In this exercise we will show how to perform some parallel simulations on the new Cray XT4 at CSC. The simulations will be done using the development version of GROMACS, which is not yet being distributed because we do not consider it stable enough for production. Nevertheless it is a better demonstration of what parallel computing is about than GROMACS 3.3 and, due to limited time, we have only been able to set up the latest development code.

Computer

You will need an account on the Cray XT4 which is named louhi.csc.fi. In the remainder of the text I will call you USER.

System

You go back to the exercise described in the pre-workshop tutorial.

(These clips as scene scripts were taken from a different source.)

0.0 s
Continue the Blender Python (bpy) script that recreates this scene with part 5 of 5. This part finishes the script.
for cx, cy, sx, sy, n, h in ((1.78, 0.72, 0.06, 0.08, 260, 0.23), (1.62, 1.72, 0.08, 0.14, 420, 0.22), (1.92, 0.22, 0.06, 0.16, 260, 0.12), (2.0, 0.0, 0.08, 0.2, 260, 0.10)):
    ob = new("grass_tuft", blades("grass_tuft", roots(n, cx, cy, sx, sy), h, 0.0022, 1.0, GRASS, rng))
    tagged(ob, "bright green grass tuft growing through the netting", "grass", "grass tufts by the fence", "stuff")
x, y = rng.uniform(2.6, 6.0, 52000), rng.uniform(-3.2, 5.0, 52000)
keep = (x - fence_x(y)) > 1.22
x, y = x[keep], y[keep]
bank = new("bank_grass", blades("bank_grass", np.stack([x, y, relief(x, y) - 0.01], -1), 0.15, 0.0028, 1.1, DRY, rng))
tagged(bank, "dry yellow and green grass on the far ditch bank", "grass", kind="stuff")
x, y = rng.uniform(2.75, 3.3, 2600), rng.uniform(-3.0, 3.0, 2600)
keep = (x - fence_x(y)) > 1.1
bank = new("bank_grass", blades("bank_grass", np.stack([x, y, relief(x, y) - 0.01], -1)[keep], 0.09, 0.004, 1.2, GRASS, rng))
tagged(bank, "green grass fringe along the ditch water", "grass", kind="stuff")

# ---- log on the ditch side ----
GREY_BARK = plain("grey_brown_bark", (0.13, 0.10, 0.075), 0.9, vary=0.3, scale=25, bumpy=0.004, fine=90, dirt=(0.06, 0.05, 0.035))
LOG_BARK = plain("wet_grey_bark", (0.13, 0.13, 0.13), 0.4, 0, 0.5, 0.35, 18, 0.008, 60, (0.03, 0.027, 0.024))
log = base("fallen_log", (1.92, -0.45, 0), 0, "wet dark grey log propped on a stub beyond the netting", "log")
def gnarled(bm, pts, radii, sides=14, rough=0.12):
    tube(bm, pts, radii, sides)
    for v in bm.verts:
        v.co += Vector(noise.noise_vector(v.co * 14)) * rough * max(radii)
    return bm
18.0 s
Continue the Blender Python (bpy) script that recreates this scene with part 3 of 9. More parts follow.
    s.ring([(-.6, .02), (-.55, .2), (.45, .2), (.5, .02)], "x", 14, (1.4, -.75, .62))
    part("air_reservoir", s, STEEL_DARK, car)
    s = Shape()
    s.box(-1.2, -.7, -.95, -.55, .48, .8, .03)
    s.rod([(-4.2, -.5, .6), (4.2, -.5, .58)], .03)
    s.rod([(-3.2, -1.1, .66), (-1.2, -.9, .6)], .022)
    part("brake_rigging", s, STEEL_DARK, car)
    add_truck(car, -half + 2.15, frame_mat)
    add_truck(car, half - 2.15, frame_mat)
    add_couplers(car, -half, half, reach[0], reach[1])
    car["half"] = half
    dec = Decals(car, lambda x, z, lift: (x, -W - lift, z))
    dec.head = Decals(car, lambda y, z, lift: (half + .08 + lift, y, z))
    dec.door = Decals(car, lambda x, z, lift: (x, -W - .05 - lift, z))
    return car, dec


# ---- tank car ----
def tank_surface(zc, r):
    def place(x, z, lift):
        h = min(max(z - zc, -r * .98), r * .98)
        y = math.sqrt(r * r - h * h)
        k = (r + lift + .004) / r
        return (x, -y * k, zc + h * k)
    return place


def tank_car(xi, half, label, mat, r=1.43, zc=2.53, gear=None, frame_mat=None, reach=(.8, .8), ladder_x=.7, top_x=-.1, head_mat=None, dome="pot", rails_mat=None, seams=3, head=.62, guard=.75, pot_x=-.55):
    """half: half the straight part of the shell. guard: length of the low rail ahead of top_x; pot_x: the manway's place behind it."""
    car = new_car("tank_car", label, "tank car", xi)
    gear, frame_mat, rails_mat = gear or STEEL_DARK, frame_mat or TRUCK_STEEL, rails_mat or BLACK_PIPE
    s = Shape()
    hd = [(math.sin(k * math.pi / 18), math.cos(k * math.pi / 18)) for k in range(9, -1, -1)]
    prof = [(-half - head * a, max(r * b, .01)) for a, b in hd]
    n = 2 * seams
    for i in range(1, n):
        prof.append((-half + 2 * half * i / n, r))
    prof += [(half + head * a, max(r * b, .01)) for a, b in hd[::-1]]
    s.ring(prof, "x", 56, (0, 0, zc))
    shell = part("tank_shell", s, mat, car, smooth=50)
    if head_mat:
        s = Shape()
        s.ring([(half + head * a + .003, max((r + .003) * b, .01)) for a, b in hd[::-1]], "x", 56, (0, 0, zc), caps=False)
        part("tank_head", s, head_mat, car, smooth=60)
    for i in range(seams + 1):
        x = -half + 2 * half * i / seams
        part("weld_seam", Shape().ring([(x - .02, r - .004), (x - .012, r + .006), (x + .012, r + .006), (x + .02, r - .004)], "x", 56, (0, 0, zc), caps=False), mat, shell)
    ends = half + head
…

If you don't have them on your system yet, please download the input files to your desktop computer, and make a tpr file:
grompp -o lys1 -c run.gro -f run.mdp
now copy the lys1.tpr file to the Cray:
scp lys1.tpr USER@louhi.csc.fi
(please fill in your real user name, and you will be prompted for your password). Log in to louhi and add this into your .cshrc file:
source ~koulu29/wd/software/bin/GMXRC
Then go to your work directory (because of disk quotas) and make a test directory, and copy the tpr file there:
cd $WRKDIR
mkdir test
cd lys
mv ~/lys1.tpr .
We're getting closer... Now all we need is a job script, try this to start with (create a file and name it lyso.job):
#!/bin/csh -f

#PBS -l size=1
#PBS -j oe

cd $PBS_O_WORKDIR

rm -f lyso.job.o*

module load xt-catamount/1.5.30

setenv DUALCORE 1

yod -VN -sz 2  `which mdrun` -dd  2 1 1 -s lys1  -dlb
Note on the third line the number of nodes, each node has two processors so you will have two processors in this case. In the yod command you have to write the real number of nodes. Then, for mdrun you will use the -dd (domain decompostion) flag with a partitioning of the system, in this case we use two slabs in the X direction, and the whole box in the Y and Z direction. Now we're ready to submit the job to the queue.
qsub lyso.job
You can check how your job is faring using:
qstat -n

Speeding up

Now you have done your first parallel simulation. Now edit the job script to go to 4 or 6 processors. If you get even further you will find that there are some limitations built into mdrun. Since we're using the particle mesh Ewald method with a grid of 60x60x60, the total number of nodes will need to be an integer divisor of 60. See how far you can go in this manner by specifying different arguments to the -dd flag.


Going further

The new mdrun can also use dedicated ndes for PME, you do this by adding the -npme flag with a number as argument. mdrun checks that the total number of nodes is equal to the number of dd nodes plus the number of pme nodes, if you do it incorrect the run will not start. Now the number of pme nodes should be an integer divisor of 60 again. Check again how far you can go. Please note down how much time each run takes (it is written at the bottom of the md0.log file).